(THE REQUEST) Scan the listing below. Report each line that includes "made".

(AVAILABLE DATA)
<<<<

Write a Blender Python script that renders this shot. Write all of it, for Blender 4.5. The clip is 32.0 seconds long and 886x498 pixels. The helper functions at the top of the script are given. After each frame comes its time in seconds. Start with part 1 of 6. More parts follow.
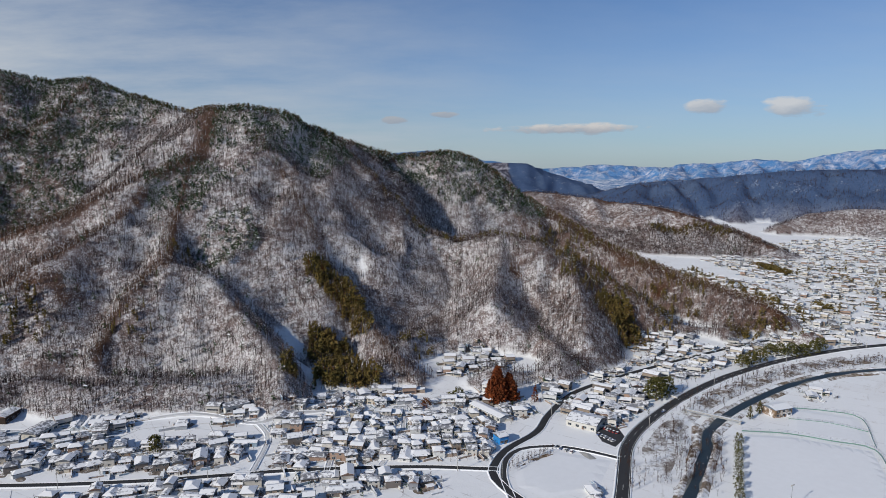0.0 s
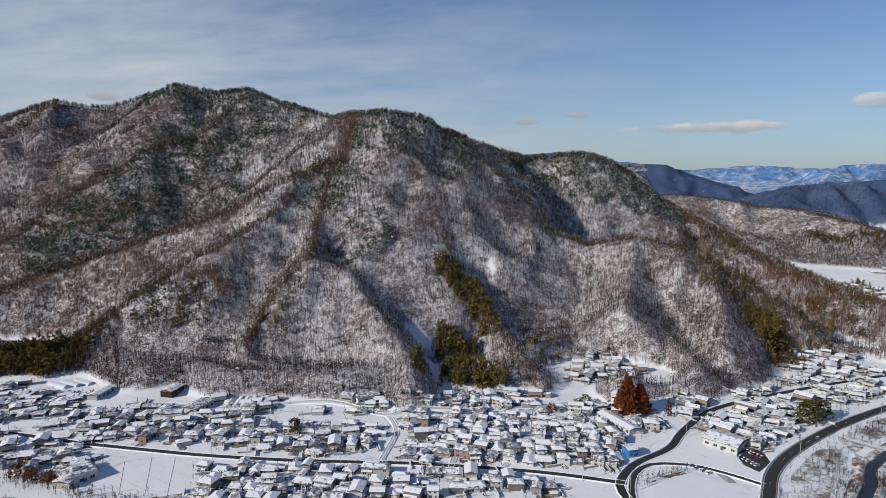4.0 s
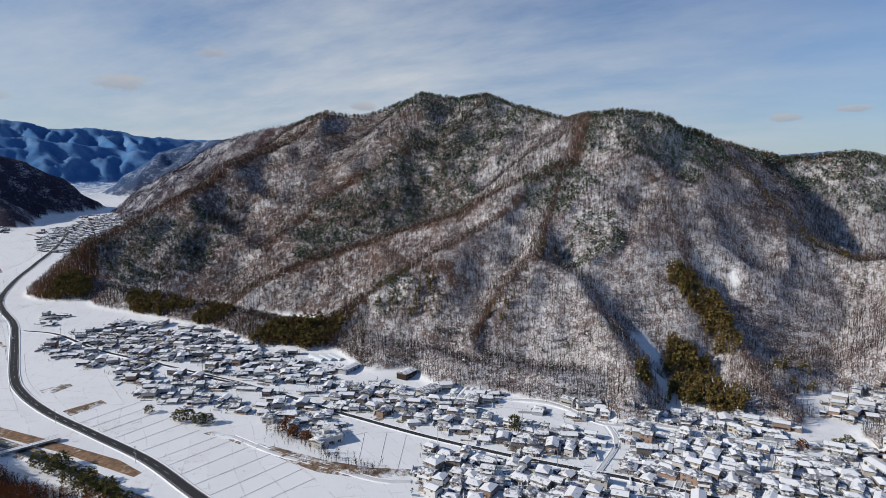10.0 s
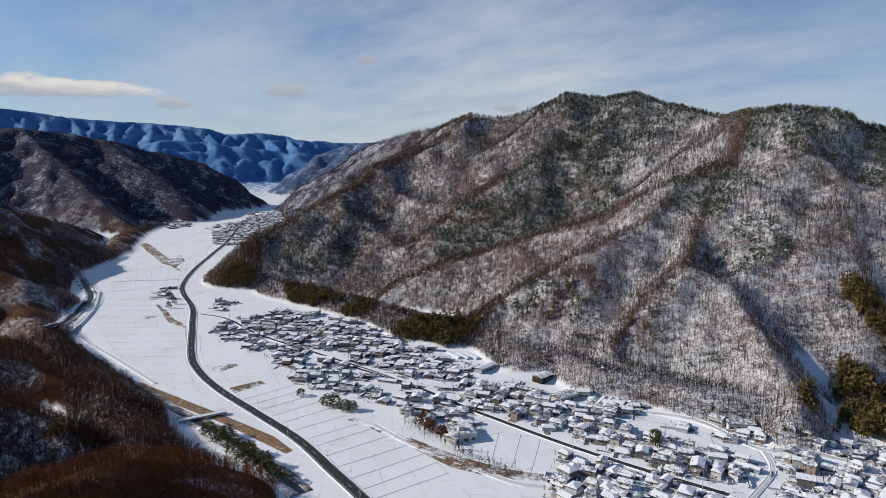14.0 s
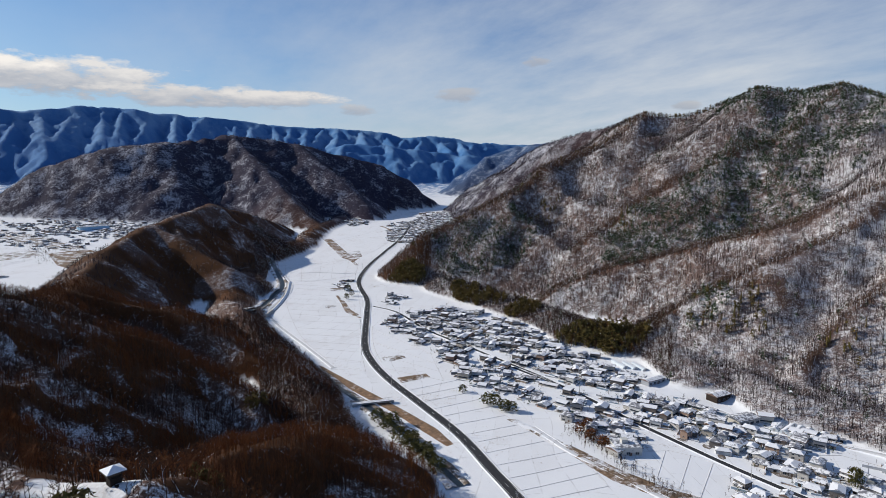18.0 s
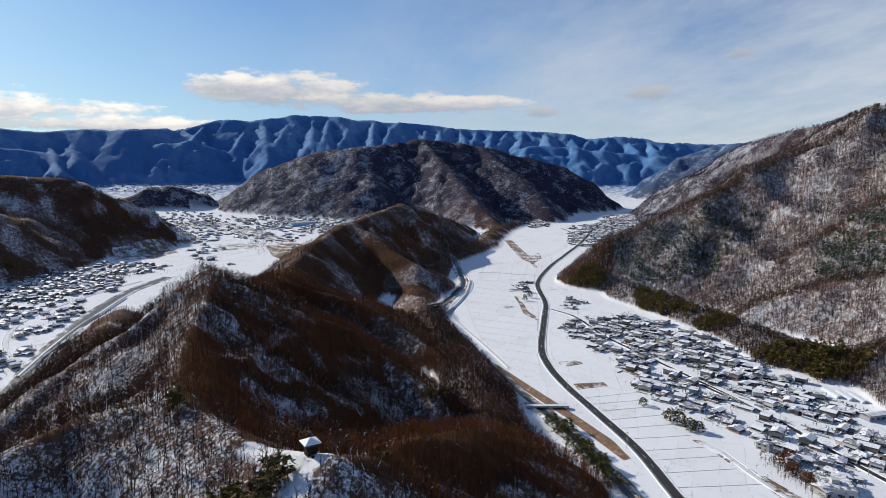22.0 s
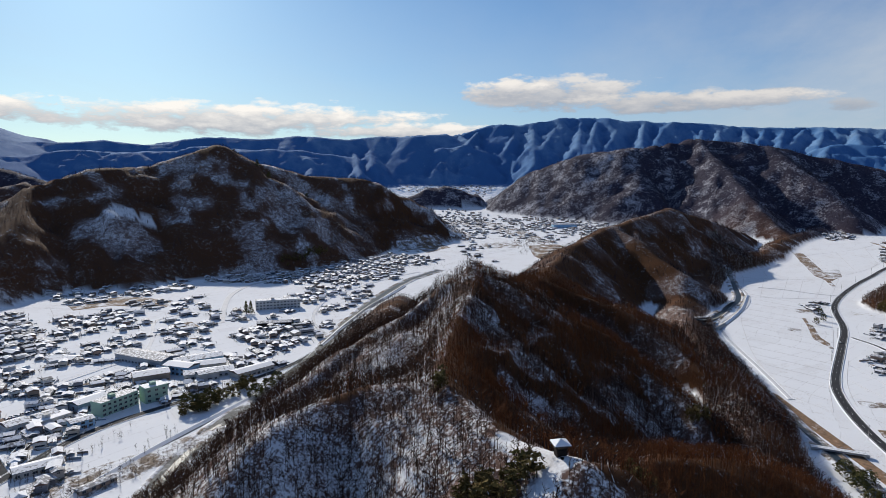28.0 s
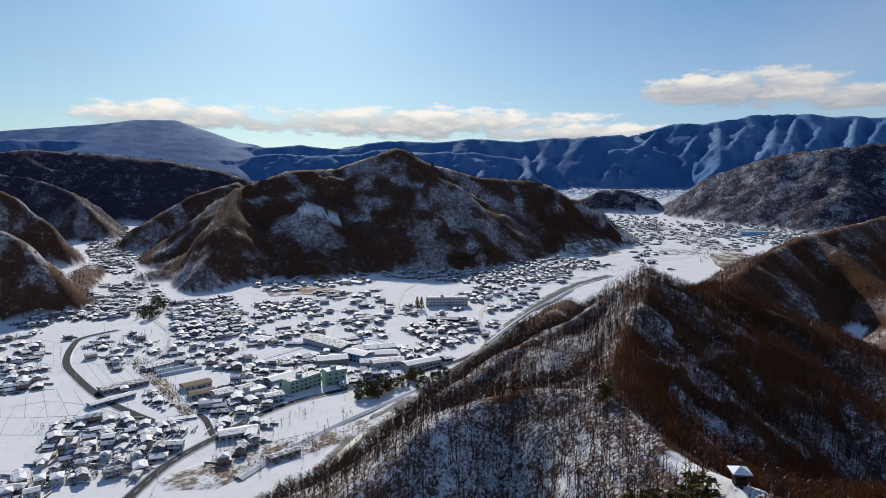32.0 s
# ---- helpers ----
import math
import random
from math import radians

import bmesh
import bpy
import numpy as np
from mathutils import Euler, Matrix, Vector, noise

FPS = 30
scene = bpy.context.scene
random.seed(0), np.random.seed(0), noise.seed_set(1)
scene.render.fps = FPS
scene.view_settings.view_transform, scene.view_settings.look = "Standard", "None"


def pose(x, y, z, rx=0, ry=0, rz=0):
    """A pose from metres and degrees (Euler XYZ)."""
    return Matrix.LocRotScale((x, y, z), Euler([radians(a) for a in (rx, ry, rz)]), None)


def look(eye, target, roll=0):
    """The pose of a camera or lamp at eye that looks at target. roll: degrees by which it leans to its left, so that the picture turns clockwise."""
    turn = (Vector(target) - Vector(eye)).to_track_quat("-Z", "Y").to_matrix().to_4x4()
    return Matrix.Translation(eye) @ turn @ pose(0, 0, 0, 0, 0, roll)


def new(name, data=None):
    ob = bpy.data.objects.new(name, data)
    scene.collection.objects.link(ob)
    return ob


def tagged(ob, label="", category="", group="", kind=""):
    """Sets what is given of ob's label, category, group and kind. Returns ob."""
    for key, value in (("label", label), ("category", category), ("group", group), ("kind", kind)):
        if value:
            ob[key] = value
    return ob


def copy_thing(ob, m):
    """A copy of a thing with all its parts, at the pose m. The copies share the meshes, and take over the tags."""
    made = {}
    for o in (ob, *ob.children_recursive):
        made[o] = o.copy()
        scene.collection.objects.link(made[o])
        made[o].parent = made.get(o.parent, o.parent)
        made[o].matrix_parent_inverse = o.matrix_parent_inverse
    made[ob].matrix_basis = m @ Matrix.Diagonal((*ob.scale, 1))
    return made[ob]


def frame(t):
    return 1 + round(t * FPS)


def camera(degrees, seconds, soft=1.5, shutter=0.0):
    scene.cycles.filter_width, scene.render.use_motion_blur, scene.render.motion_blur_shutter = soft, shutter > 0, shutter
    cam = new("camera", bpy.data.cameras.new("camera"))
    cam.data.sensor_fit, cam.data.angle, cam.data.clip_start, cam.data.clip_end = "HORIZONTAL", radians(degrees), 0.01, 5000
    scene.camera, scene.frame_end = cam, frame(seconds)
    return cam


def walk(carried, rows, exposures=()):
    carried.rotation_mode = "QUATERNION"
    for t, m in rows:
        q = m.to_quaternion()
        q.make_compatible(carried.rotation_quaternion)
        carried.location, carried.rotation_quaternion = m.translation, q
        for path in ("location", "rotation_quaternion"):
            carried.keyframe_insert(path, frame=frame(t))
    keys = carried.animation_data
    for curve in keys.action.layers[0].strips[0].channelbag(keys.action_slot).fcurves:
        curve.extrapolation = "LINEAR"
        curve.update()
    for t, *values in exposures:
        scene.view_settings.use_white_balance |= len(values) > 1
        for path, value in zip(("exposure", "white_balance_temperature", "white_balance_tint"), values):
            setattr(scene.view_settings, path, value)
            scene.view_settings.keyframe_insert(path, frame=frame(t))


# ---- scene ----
# ---- camera ----
cam = camera(71.36, 32.0, soft=0.3)
walk(cam, [
    (0.0, pose(0, 0, 180, 82.20, -0.21, -0.51)),
    (0.5, pose(0, 0, 180, 82.20, -0.22, 0.85)),
    (1.0, pose(0, 0, 180, 82.21, -0.20, 2.16)),
    (1.5, pose(0, 0, 180, 82.23, -0.20, 3.53)),
    (2.0, pose(0, 0, 180, 82.25, -0.17, 5.03)),
    (2.5, pose(0, 0, 180, 82.26, -0.14, 6.61)),
    (3.0, pose(0, 0, 180, 82.28, -0.08, 8.26)),
    (3.5, pose(0, 0, 180, 82.30, -0.06, 9.96)),
    (5.5, pose(0, 0, 180, 82.39, -0.04, 15.80)),
    (6.0, pose(0, 0, 180, 82.40, -0.01, 17.43)),
    (6.5, pose(0, 0, 180, 82.40, 0.02, 19.18)),
    (7.0, pose(0, 0, 180, 82.42, -0.02, 20.99)),
    (7.5, pose(0, 0, 180, 82.42, -0.03, 22.74)),
    (8.0, pose(0, 0, 180, 82.45, -0.03, 24.46)),
    (8.5, pose(0, 0, 180, 82.46, 0.01, 26.38)),
    (9.0, pose(0, 0, 180, 82.48, 0.03, 28.55)),
    (9.5, pose(0, 0, 180, 82.50, 0.04, 30.62)),
    (10.0, pose(0, 0, 180, 82.51, 0.02, 32.54)),
    (10.5, pose(0, 0, 180, 82.53, -0.01, 34.36)),
    (11.0, pose(0, 0, 180, 82.55, -0.01, 36.04)),
    (11.5, pose(0, 0, 180, 82.57, -0.00, 37.58)),
    (12.0, pose(0, 0, 180, 82.60, 0.00, 39.05)),
    (12.5, pose(0, 0, 180, 82.61, 0.01, 40.60)),
    (13.0, pose(0, 0, 180, 82.60, 0.07, 42.16)),
    (13.5, pose(0, 0, 180, 82.63, 0.05, 43.80)),
    (14.0, pose(0, 0, 180, 82.64, 0.03, 45.52)),
    (14.5, pose(0, 0, 180, 82.64, 0.04, 47.24)),
    (16.5, pose(0, 0, 180, 82.70, 0.14, 54.78)),
    (17.0, pose(0, 0, 180, 82.73, 0.11, 56.68)),
    (17.5, pose(0, 0, 180, 82.76, 0.10, 58.78)),
    (18.0, pose(0, 0, 180, 82.80, 0.08, 60.88)),
    (18.5, pose(0, 0, 180, 82.82, 0.11, 62.91)),
    (19.0, pose(0, 0, 180, 82.84, 0.10, 64.92)),
    (19.5, pose(0, 0, 180, 82.87, 0.12, 66.88)),
    (20.0, pose(0, 0, 180, 82.90, 0.09, 68.94)),
    (20.5, pose(0, 0, 180, 82.92, 0.11, 71.01)),
    (21.0, pose(0, 0, 180, 82.95, 0.10, 73.23)),
    (21.5, pose(0, 0, 180, 82.98, 0.13, 75.46)),
    (22.0, pose(0, 0, 180, 83.00, 0.12, 77.60)),
    (22.5, pose(0, 0, 180, 83.03, 0.06, 79.78)),
    (23.0, pose(0, 0, 180, 83.05, 0.03, 81.95)),
    (23.5, pose(0, 0, 180, 83.07, 0.09, 84.06)),
    (24.0, pose(0, 0, 180, 83.07, 0.09, 86.20)),
    (24.5, pose(0, 0, 180, 83.12, 0.04, 88.28)),
    (25.0, pose(0, 0, 180, 83.13, 0.03, 90.27)),
    (25.5, pose(0, 0, 180, 83.14, 0.02, 92.25)),
    (27.5, pose(0, 0, 180, 83.20, -0.06, 99.75)),
    (28.0, pose(0, 0, 180, 83.22, -0.08, 101.66)),
    (28.5, pose(0, 0, 180, 83.23, -0.12, 103.57)),
    (29.0, pose(0, 0, 180, 83.24, -0.16, 105.50)),
    (29.5, pose(0, 0, 180, 83.29, -0.18, 107.40)),
    (30.0, pose(0, 0, 180, 83.28, -0.21, 109.28)),
    (30.5, pose(0, 0, 180, 83.32, -0.23, 111.25)),
    (31.0, pose(0, 0, 180, 83.32, -0.20, 113.24)),
    (31.5, pose(0, 0, 180, 83.34, -0.26, 115.24)),
    (32.0, pose(0, 0, 180, 83.36, -0.24, 117.28)),
], exposures=[(0.0, -0.15), (3.0, -0.12), (8.0, -0.01), (14.0, 0.03), (18.0, 0.12), (24.0, 0.18), (28.0, 0.06), (32.0, 0.0)])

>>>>

(COMPLETE OUTPUT)
    made = {}
        made[o] = o.copy()
        scene.collection.objects.link(made[o])
        made[o].parent = made.get(o.parent, o.parent)
        made[o].matrix_parent_inverse = o.matrix_parent_inverse
    made[ob].matrix_basis = m @ Matrix.Diagonal((*ob.scale, 1))
    return made[ob]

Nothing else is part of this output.